Jesús Rafel Soto is, alongside Carlos Cruz-Diez, one of the most prominent figures in Latin American Kinetic and Abstract Geometric art.
He began his outstanding art career as a painter, inspired by Cubism and Cézanne’s construction and deconstruction of space and objects, but soon became interested in geometry and the Constructivist movement, shifting his early paintings from figurative to abstract. He then began working with space and three-dimensional assemblages and sculptures.
For Soto, the most important function of art was to stimulate a reaction and a thought. He soon left the two-dimensional plane to become interested in the behavior of lines in space, their movement and instability, and began hanging wires in front of paintings to conduct experiments into vibrations and perception.

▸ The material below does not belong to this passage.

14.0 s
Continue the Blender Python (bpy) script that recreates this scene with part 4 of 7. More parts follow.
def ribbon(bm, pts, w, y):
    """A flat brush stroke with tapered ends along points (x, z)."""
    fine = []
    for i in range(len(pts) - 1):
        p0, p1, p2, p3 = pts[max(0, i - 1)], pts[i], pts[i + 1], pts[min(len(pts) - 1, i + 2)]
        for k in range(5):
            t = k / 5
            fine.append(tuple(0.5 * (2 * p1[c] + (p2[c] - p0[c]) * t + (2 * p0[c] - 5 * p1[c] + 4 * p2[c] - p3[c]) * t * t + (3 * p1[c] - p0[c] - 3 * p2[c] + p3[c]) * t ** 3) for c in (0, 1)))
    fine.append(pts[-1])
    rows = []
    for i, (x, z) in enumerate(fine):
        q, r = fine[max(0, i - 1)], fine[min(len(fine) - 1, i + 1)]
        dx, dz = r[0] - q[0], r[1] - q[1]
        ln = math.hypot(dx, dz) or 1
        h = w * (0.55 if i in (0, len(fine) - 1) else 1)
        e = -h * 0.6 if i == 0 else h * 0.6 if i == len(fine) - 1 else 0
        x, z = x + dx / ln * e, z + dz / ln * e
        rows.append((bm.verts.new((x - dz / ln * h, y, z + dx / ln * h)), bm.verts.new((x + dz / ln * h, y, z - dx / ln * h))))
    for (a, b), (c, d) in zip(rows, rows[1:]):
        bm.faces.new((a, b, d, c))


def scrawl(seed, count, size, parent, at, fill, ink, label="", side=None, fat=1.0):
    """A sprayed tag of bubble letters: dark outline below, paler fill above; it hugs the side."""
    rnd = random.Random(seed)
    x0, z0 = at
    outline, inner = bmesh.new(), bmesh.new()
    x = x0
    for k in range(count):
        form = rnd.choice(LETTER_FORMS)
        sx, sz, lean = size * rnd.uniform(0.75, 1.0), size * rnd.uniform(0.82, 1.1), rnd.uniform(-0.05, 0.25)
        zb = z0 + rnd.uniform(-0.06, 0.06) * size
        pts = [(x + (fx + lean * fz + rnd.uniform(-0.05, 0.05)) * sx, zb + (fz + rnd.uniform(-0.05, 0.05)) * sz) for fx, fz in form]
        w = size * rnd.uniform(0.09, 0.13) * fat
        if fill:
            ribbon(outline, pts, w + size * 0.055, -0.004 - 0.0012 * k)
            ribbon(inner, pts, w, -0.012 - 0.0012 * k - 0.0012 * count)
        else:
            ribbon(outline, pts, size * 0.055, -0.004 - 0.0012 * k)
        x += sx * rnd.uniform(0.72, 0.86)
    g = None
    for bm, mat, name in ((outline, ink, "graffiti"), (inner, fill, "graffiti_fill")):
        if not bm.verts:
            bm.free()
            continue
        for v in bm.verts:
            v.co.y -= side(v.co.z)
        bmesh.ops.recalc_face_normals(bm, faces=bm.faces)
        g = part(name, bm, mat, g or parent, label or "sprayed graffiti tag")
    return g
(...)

Along with rigorous planification, many of his works evidence the capacity for the unexpected to happen, the inexorable change of one moment to another, from one person to other, the transformation of both, the work of art and the viewer. His works also involve the viewers’ experience to complete the optical or physical phenomena of movement. Among the most important of his works are the “Writings” and the “Penetrables”.
In the latter, Soto was concerned purely with the spectator’s experience, by allowing him to make the work move with his body, penetrating the large scale works made with strings and plastic flexible tubes. This interaction between the viewer and the line formed the core of his work.

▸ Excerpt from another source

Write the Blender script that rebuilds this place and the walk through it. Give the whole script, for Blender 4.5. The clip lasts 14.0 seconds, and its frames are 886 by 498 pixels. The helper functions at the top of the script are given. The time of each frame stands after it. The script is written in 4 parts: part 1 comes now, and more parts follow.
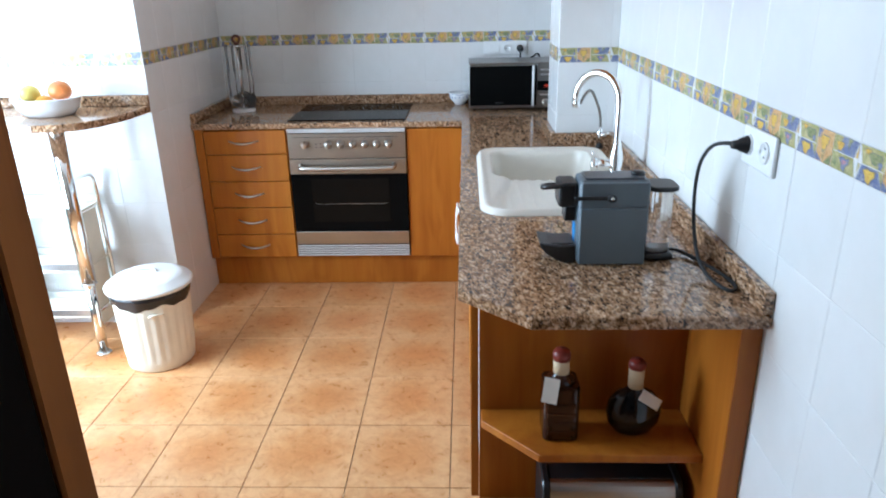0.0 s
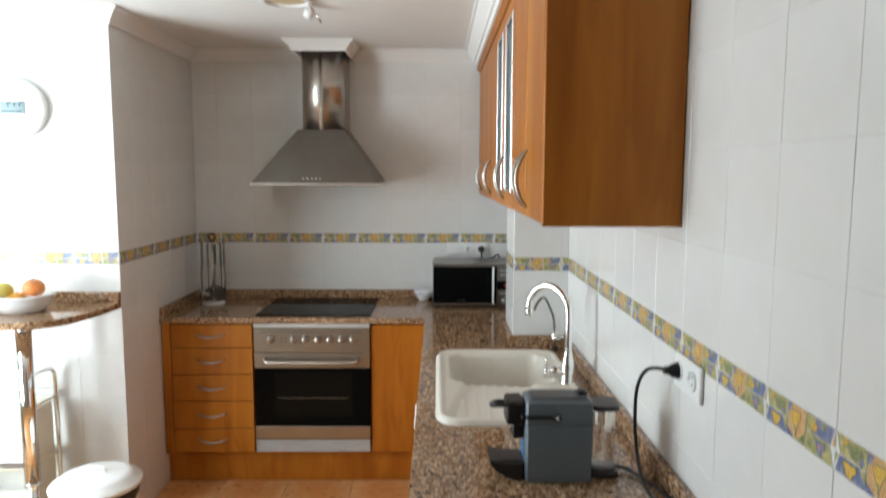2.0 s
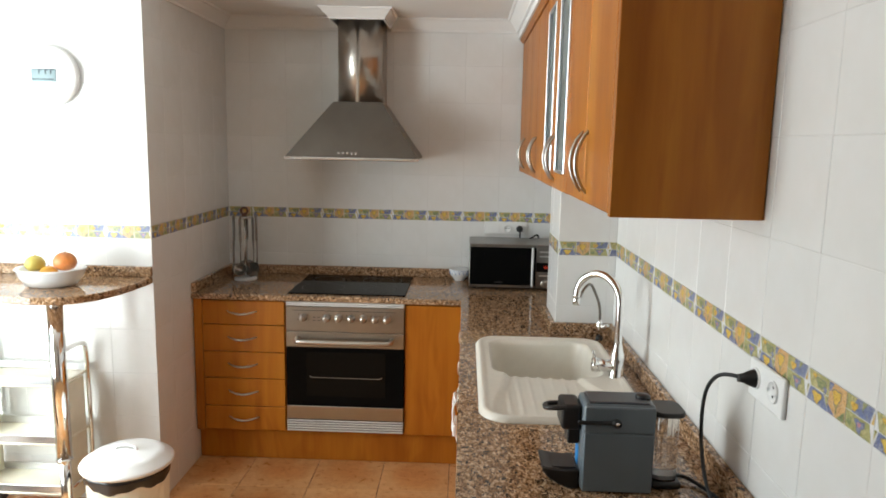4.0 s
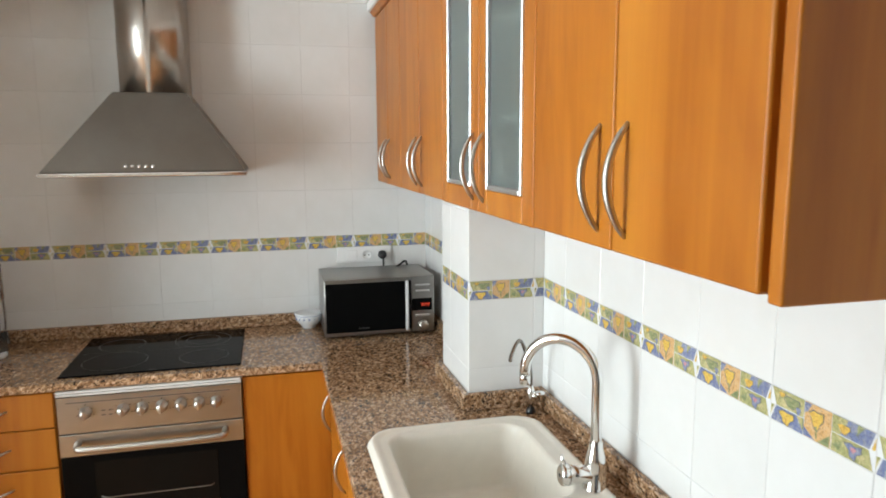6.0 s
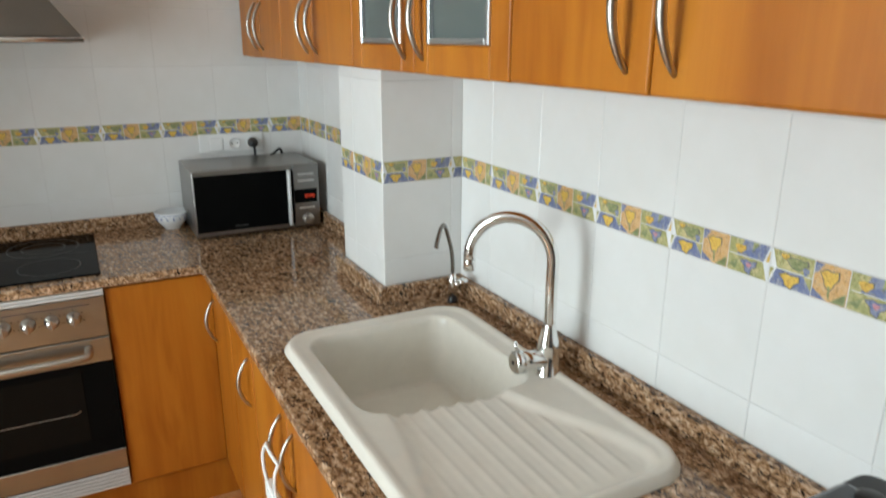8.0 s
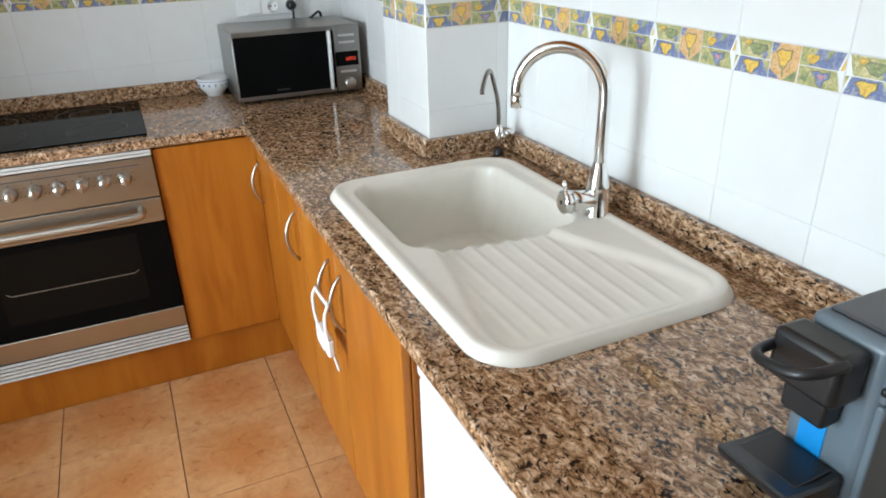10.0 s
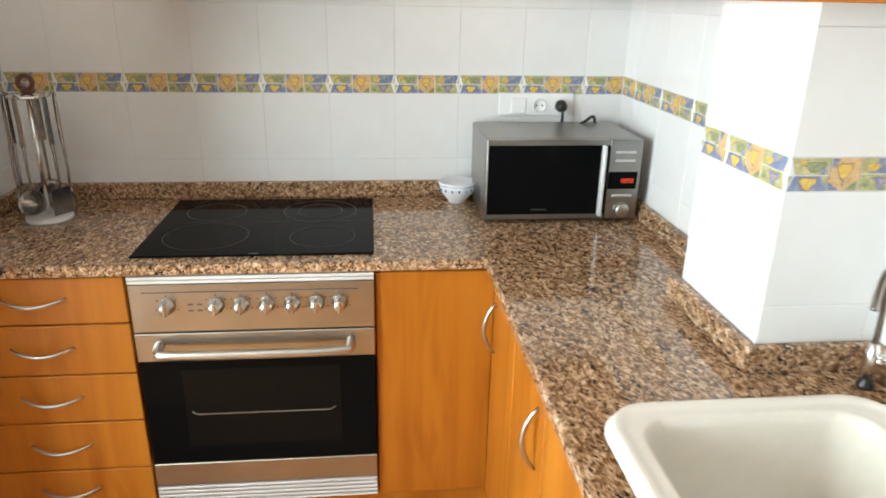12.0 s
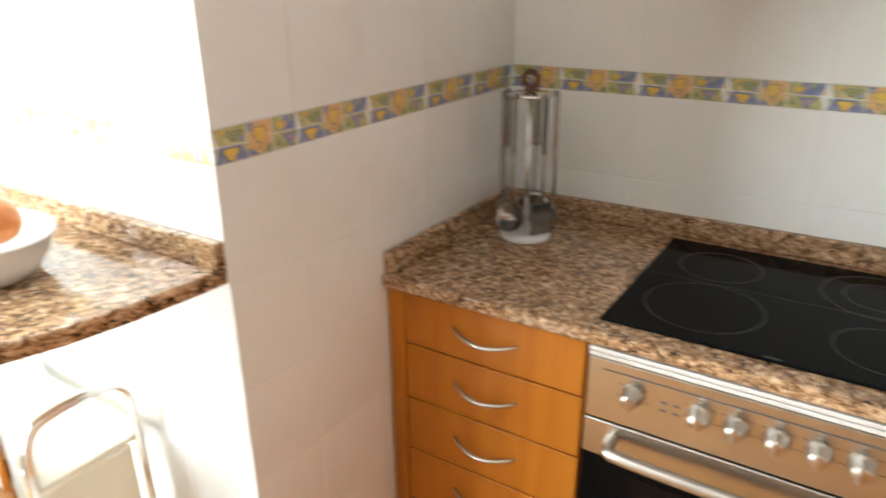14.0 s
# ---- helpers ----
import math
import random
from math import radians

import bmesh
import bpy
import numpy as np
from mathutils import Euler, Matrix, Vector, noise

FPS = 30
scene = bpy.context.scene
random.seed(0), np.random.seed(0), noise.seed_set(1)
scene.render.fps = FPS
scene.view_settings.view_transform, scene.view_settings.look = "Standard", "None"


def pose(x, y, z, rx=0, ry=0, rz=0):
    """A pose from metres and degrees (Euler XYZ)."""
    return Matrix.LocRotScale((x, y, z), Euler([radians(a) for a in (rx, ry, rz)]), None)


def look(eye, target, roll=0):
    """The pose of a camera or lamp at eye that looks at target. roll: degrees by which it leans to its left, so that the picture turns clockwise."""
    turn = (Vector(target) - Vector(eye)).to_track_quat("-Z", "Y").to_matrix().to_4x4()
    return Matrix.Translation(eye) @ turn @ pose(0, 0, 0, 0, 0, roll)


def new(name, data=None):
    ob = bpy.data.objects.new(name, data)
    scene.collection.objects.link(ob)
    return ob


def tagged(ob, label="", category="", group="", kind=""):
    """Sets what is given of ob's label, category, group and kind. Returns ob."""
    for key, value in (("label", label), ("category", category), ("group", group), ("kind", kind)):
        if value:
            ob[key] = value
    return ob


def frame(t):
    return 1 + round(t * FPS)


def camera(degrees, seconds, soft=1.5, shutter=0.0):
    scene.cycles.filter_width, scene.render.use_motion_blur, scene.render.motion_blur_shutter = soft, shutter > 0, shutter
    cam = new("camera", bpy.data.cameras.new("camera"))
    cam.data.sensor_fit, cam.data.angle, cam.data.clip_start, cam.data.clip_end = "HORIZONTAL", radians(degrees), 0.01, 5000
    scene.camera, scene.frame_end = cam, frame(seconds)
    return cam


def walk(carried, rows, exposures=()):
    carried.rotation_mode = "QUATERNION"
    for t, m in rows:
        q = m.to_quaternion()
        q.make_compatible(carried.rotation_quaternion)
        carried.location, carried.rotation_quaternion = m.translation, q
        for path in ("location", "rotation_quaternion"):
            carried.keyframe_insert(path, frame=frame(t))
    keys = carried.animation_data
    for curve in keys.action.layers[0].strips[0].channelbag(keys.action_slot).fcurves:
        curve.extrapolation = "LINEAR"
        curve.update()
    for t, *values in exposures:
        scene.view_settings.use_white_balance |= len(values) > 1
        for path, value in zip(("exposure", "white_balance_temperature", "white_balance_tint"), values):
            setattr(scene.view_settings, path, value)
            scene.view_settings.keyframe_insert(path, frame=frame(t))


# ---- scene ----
cam = camera(65.6, 14.0, soft=1.7, shutter=0.35)
PATH = [
    (0, (2.418, 1.087, 1.498), (2.349, 2.954, 0.785), -1.2),
    (0.5, (2.454, 1.029, 1.494), (2.432, 2.868, 0.708), -1.5),
    (1, (2.478, 1.031, 1.473), (2.431, 2.876, 0.704), -2.0),
    (1.5, (2.463, 1.018, 1.518), (2.432, 2.948, 0.994), -1.8),
    (2, (2.463, 1.019, 1.616), (2.479, 3.007, 1.397), 0.2),
    (2.5, (2.455, 1.001, 1.69), (2.444, 3.001, 1.652), 0.3),
    (3, (2.449, 1.006, 1.685), (2.408, 3.003, 1.58), 0.9),
    (3.2, (2.449, 1.019, 1.666), (2.365, 3.011, 1.507), 0.9),
    (5.3, (2.304, 1.66, 1.617), (2.484, 3.622, 1.274), 2.1),
    (5.5, (2.315, 1.776, 1.61), (2.58, 3.731, 1.284), 1.6),
    (6, (2.238, 2.029, 1.649), (2.725, 3.946, 1.353), -0.3),
    (6.5, (2.233, 2.178, 1.649), (2.838, 4.051, 1.293), 1.3),
    (7, (2.155, 2.242, 1.69), (2.996, 4.044, 1.476), -0.6),
    (7.5, (2.111, 2.299, 1.642), (2.99, 4.052, 1.248), 0.1),
    (8, (2.106, 2.288, 1.563), (3.009, 3.975, 0.98), 0.3),
    (8.2, (2.119, 2.298, 1.55), (3.025, 3.954, 0.888), 0.2),
    (10.3, (2.089, 2.276, 1.439), (2.776, 3.945, 0.576), -2.3),
    (10.5, (2.086, 2.333, 1.48), (2.714, 4.064, 0.698), -2.4),
    (11, (2.131, 2.452, 1.515), (2.593, 4.297, 0.896), -0.9),
    (11.5, (2.166, 2.654, 1.519), (2.418, 4.528, 0.868), 0.6),
    (12, (2.121, 2.866, 1.5), (2.321, 4.73, 0.805), 1.1),
    (12.5, (2.067, 3.071, 1.512), (2.147, 4.926, 0.769), 0.3),
    (13, (2.062, 3.257, 1.487), (1.787, 5.1, 0.76), -0.5),
    (13.5, (2.014, 3.349, 1.473), (1.428, 5.105, 0.716), 1.5),
    (14, (1.904, 3.375, 1.475), (0.895, 4.938, 0.743), -0.5),
]
EXPOSURES = [(0.0, -0.2, 5200, 2), (1.0, -0.3, 5700, 3), (2.2, -0.72, 6450, 3), (3.2, -0.85, 6700, 4), (5.4, -0.22, 6600, 4), (6.5, -0.4, 6400, 2), (7.5, -0.55, 6400, 1), (8.2, -0.72, 6350, 1),
             (10.4, -0.2, 5950, 2), (11.5, 0.05, 6450, 2), (12.5, 0.48, 6350, 0), (13.3, 0.78, 6500, 1), (14.0, 0.28, 6600, 2)]
walk(cam, [(t, look(eye, target, roll)) for t, eye, target, roll in PATH], EXPOSURES)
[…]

Soto created an outstanding body of work that comprises interactive monumental sculptures, architectural interventions, as well as small pieces, assemblages and paintings, where the phenomena of the interaction and the inseparable connection between the work of art and the viewer are constantly present.
Soto moved to Caracas in 1942 to study art in the Escuela de Artes Plásticas de Caracas, where he met Alejandro Otero, Carlos Cruz Diez and Mercedes Pardo. In 1947 he transferred to Maracaibo to direct the Escuela de Bellas Artes before moving to Paris in 1950 on a six-month scholarship.
He remained in Paris thanks to his musical skills, as he played guitar and sung for a living. In 1951 he took part in the exhibition Espace-Lumiére organized by Carmelo Arden Quin at the Galerie Suzanne Michel, which marked the beginning of one of the most prolific careers of any abstract geometric artists.
His major exhibitions have included a 2013 retrospective at Musee National d’Art Moderne, Centre Pompidou, and solo exhibitions at the Museo de Arte Contemporáneo de Caracas, Museo de Arte Moderno de Bogotá, Solomon Guggenheim Museum in New York, Fundación Proa in Mexico, and The Museum of Fine Arts in Houston, USA, among others.
His works are represented worldwide in major collections such as Tate Gallery in London, MoMa, New York; the Hirshhorn Museum and Sculpture Garden in Washington DC, the Joseph Albers Museum in Germany, the National Gallery in Victoria, and the Tel Aviv Museum of Art in Israel, to name a few.